Expert parallelism

Expert parallelism (EP) refers to a parallelization method that assigns and executes multiple experts of a Mixture-of-Experts (MoE) model across different GPUs. While applying EP is not mandatory for MoE models, it is generally helpful for increasing overall inference throughput (total output tokens per second).

However, implementing EP efficiently is highly challenging because routing between different experts — and ultimately workload distributin across GPUs — is determined dynamically. GPU kernels and libraries must ensure good efficiency across a wide range of such cases. EP requires a complex all-to-all communication pattern known as dispatch and combine, where minimizing the associated overhead is critical. There is also an inherent imbalance in routing frequency among different experts, and it is crucial to maintain even workload distribution across GPUs despite these differences.
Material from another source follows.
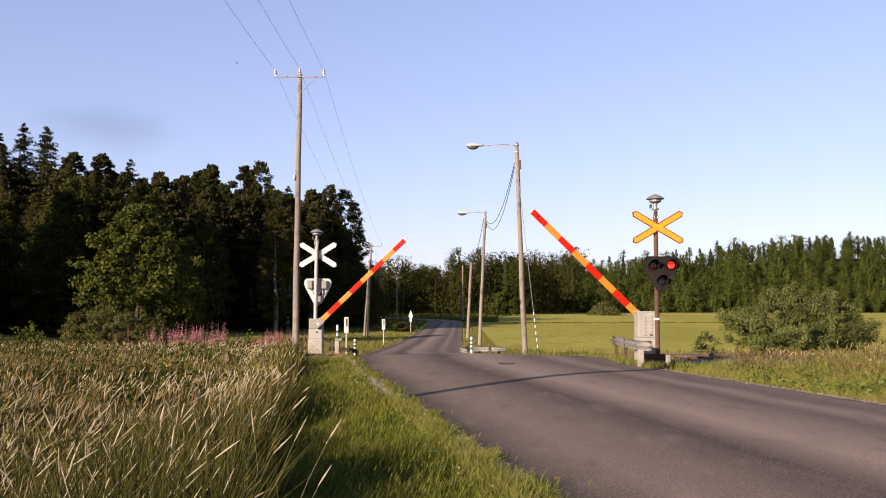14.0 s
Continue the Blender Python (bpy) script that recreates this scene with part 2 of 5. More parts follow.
grass_dry = foliage("dry_grass_stalks", (0.42, 0.36, 0.23), (0.84, 0.76, 0.57), (0.38, 0.31, 0.19), 0.25, 0.4)
grass_green = foliage("verge_grass_blades", (0.050, 0.082, 0.010), (0.21, 0.245, 0.040), (0.185, 0.185, 0.040), 0.25, 1.1)
grass_weed = foliage("roadside_weeds", (0.125, 0.165, 0.028), (0.36, 0.355, 0.10), (0.28, 0.255, 0.08), 0.35, 0.6)
grass_red = foliage("reddish_seed_grass", (0.19, 0.125, 0.06), (0.30, 0.21, 0.10), (0.22, 0.17, 0.07), 0.3, 0.5)
leaf_weed = foliage("roadside_herb_leaves", (0.12, 0.175, 0.034), (0.26, 0.30, 0.075), (0.16, 0.19, 0.045), 0.3, 0.6)
leaf_herb = foliage("meadow_herb_leaves", (0.05, 0.068, 0.013), (0.15, 0.165, 0.04), (0.085, 0.095, 0.024), 0.3, 0.5)
grass_pale = foliage("pale_far_grass", (0.135, 0.145, 0.036), (0.27, 0.26, 0.080), (0.21, 0.195, 0.062), 0.3, 0.3)
leaf_far_dark = foliage("far_dark_wood_leaves", (0.036, 0.048, 0.013), (0.060, 0.072, 0.020), (0.058, 0.050, 0.018), 0.12, 0.10)
flower_pink = foliage("pink_fireweed_flowers", (0.38, 0.15, 0.175), (0.52, 0.26, 0.27), (0.38, 0.18, 0.175), 0.3, 0.6)
leaf_yellow = foliage("yellow_leaf", (0.55, 0.33, 0.03), (0.6, 0.36, 0.04), (0.5, 0.3, 0.03), 0.2, 3.0)
flower_white = foliage("white_yarrow_flowers", (0.6, 0.58, 0.5), (0.72, 0.7, 0.6), (0.6, 0.56, 0.45), 0.3, 0.6)


# ---- mesh helpers ----
def part(name, bm, material, parent=None, label="", smooth=False):
    """Links a bmesh as one mesh object, under parent if there is one."""
    bmesh.ops.recalc_face_normals(bm, faces=bm.faces)
    me = bpy.data.meshes.new(name)
    bm.to_mesh(me)
    bm.free()
    me.materials.append(material)
    if smooth:
        for p in me.polygons:
            p.use_smooth = True
    ob = new(name, me)
    ob.parent = parent
    return tagged(ob, label) if label else ob


def thing(name, at, label, category, group="", turn=0.0):
    ob = new(name)
    ob.matrix_basis = pose(*at, 0, 0, turn)
    ob.empty_display_size = 0.2
    return tagged(ob, label, category, group)


def box(bm, c, s, bevel=0.008, turn=None):
    r = bmesh.ops.create_cube(bm, size=1.0, matrix=Matrix.Translation(c) @ (turn or Matrix()) @ Matrix.Diagonal((*s, 1)))
    if bevel:
        edges = list({e for v in r["verts"] for e in v.link_edges})
        bmesh.ops.bevel(bm, geom=edges, offset=min(bevel, min(s) * 0.3), segments=2, affect="EDGES", profile=0.6)
    return bm


def rod(bm, a, b, ra, rb=None, n=10):
    """A tapered rod from a to b."""
    a, b = Vector(a), Vector(b)
    d = b - a
    m = Matrix.Translation((a + b) / 2) @ d.to_track_quat("Z", "Y").to_matrix().to_4x4()
    bmesh.ops.create_cone(bm, cap_ends=True, segments=n, radius1=ra, radius2=ra if rb is None else rb, depth=d.length, matrix=m)
    return bm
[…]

In addition, while EP is effective for improving throughput, it can lead to higher latency compared to other parallelization methods such as tensor parallelism (TP). Therefore, it should be applied carefully according to the given service level objectives (SLOs) to achieve optimal results.

Key features

For various MoE models, the framework allows experts to be distributed across multiple GPUs within a single server or across GPUs in multiple servers. The Odin inference service manages the latter case by launching and coordinating multiple instances simultaneously when experts are distributed across servers.
The framework can automatically determine whether to apply EP and how to allocate experts to GPUs according to defined SLOs.
Moreh vLLM is optimized to execute inter-GPU communication efficiently and minimize load imbalance across GPUs on AMD MI200 and MI300 series GPUs.

Manual configuration of EP

To enable EP, add the --enable-expert-parallel flag to the extraArgs field of the Odin inference service. The following configuration file is an example of applying EP to the DeepSeek-R1 model. In vLLM, you don't need to explicitly specify the EP size and it is automatically calculated as DP size × TP size. This is because EP must be used with another parallelism scheme applied to non-expert layers (such as attention), and the possible options for that are DP or TP.

inference-service-values.yaml
...
extraArgs:
  - deepseek-ai/DeepSeek-R1
  - --tensor-parallel-size
  - "1"
  - --data-parallel-size
  - "8"
  - --enable-expert-parallel

extraEnvVars:
  - name: VLLM_ROCM_USE_AITER
    value: "1"
  - name: VLLM_ALL2ALL_BACKEND
    value: mori

_resources: &resources
  limits:
    amd.com/gpu: "8"
  requests:
    amd.com/gpu: "8"
...